Given this history, what can be the solution to today’s dangerous situation between the United States and North Korea? Interestingly, the United States has already offered North Korea an agreement that would likely still be acceptable to all parties.

In 1994, President Bill Clinton convinced North Korea to end its development of nuclear weapons in exchange for normalized economic and diplomatic relations with the United States. In a good-faith furthering of that agreement, North Korea submitted to limited weapons reductions while the United States canceled scheduled military exercises with South Korea. Because North Korea used its plutonium production plant for energy as well as for nuclear weapons, the Clinton administration agreed to provide the North Koreans with needed fuel oil at least until two light water reactors could be built with U.S. assistance. Light water nuclear reactors do not produce the high-grade plutonium used in nuclear weapons.
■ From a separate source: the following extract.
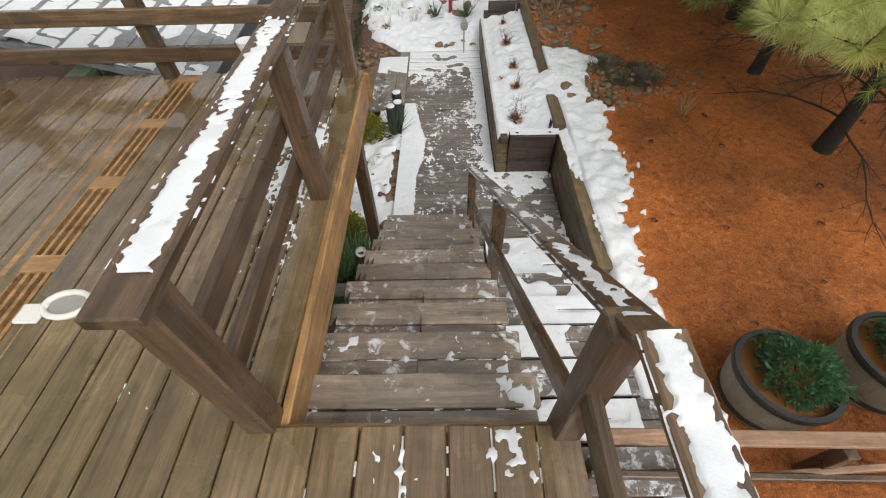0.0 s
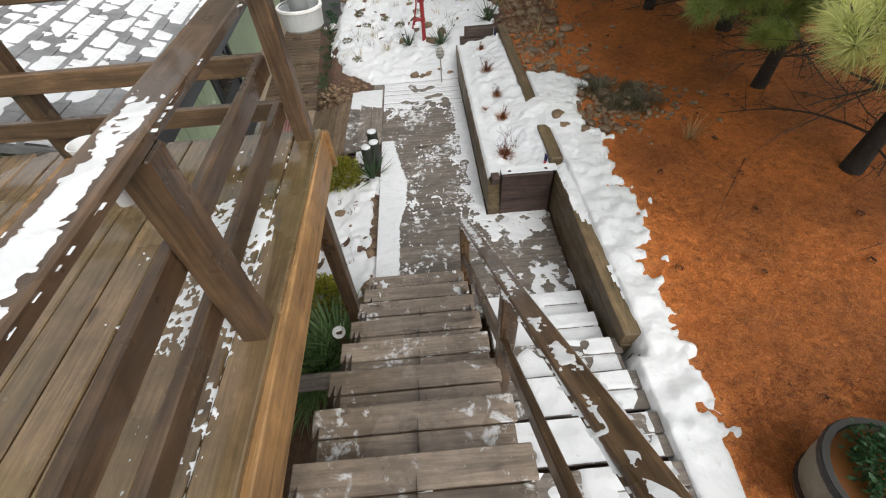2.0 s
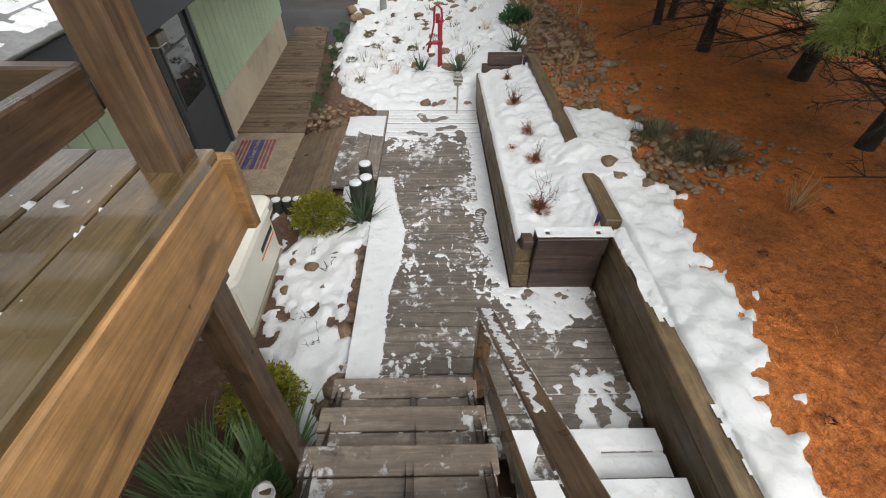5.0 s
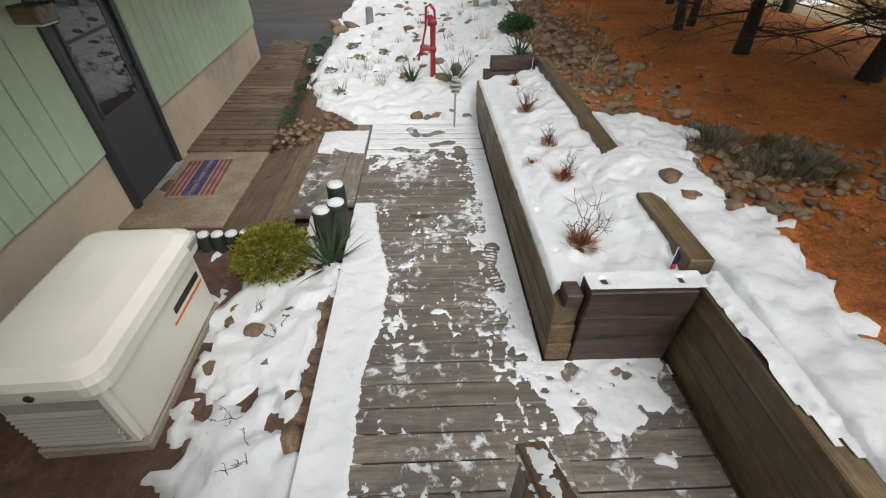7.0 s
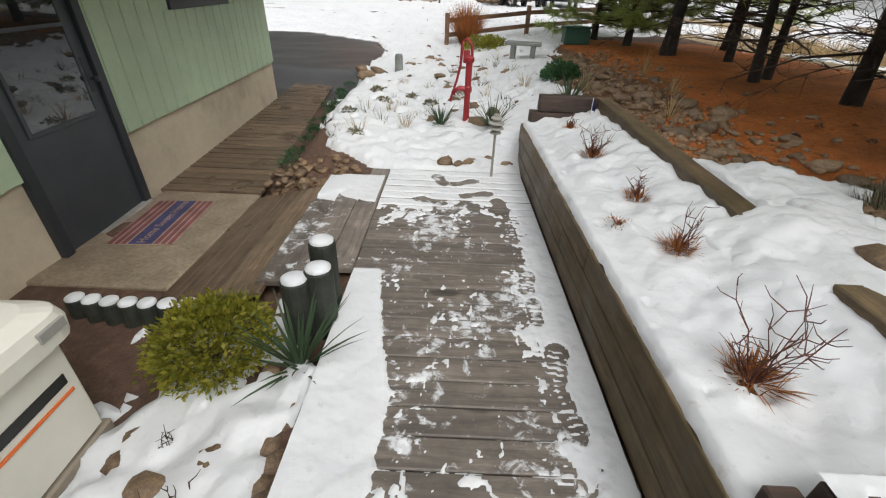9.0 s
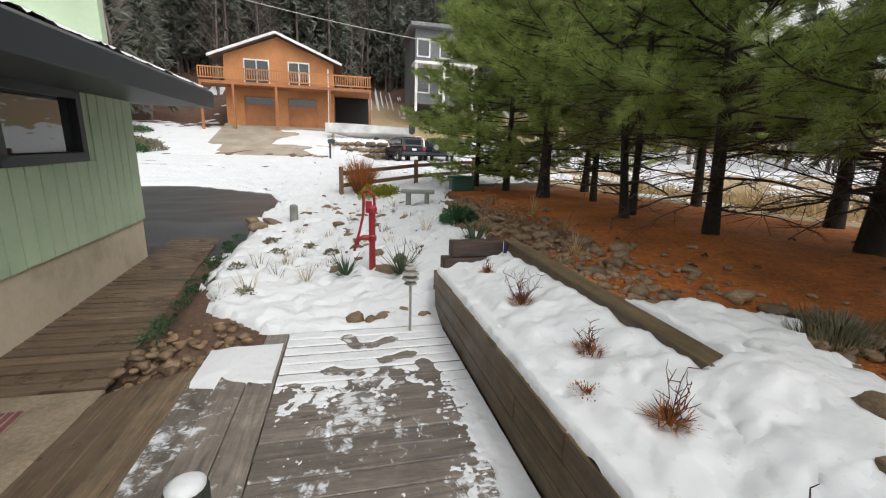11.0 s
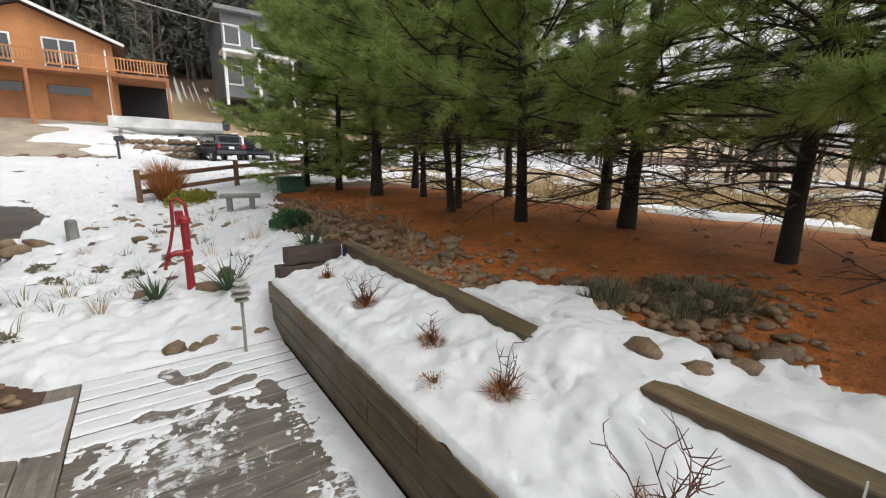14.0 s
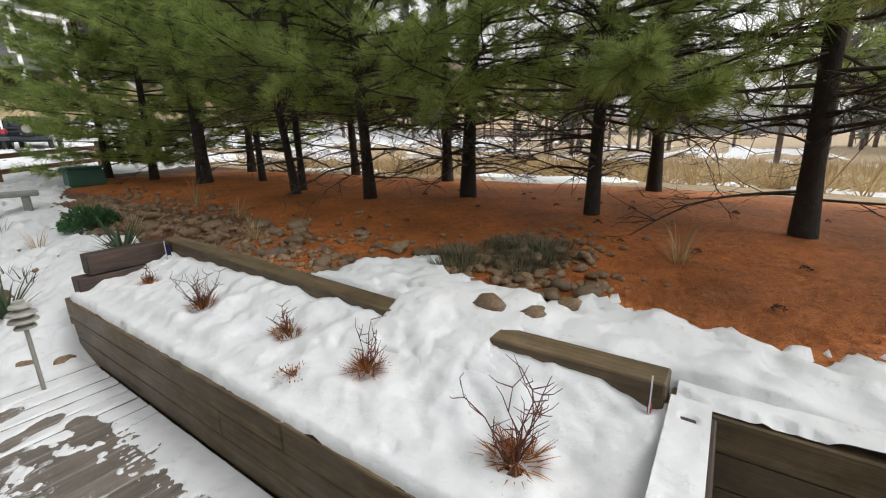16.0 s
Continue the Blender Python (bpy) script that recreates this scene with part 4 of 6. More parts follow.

The United States, however, did not deliver on these promises. After Republican advances in the 1994 midterm elections, Clinton never pressed Congress for authorization to implement the agreement. North Koreans did not actually shift to full-scale nuclear weapons production until 2002, after President George W. Bush denounced North Korea as a member of the “axis of evil” and refused to negotiate further.

Such a framework can still form the basis for a peaceful agreement. It can work, however, only if the United States is willing to provide a meaningful quid pro quo. In exchange for North Korea’s acceptance of international oversight of its freezing or modifying its nuclear weapons development system, the United States and South Korea must be willing to renounce any future overt or covert actions to undermine the North Korea regime, terminate their threatening joint military exercises and, perhaps, sign a peace treaty finally ending the Korean War.

We already have a workable solution for a North Korea that is surrounded by countries that have invaded or occupied it and seeks to coexist today with the world’s most powerful military still technically at war with it and dangerously poised to invade or use the nuclear option.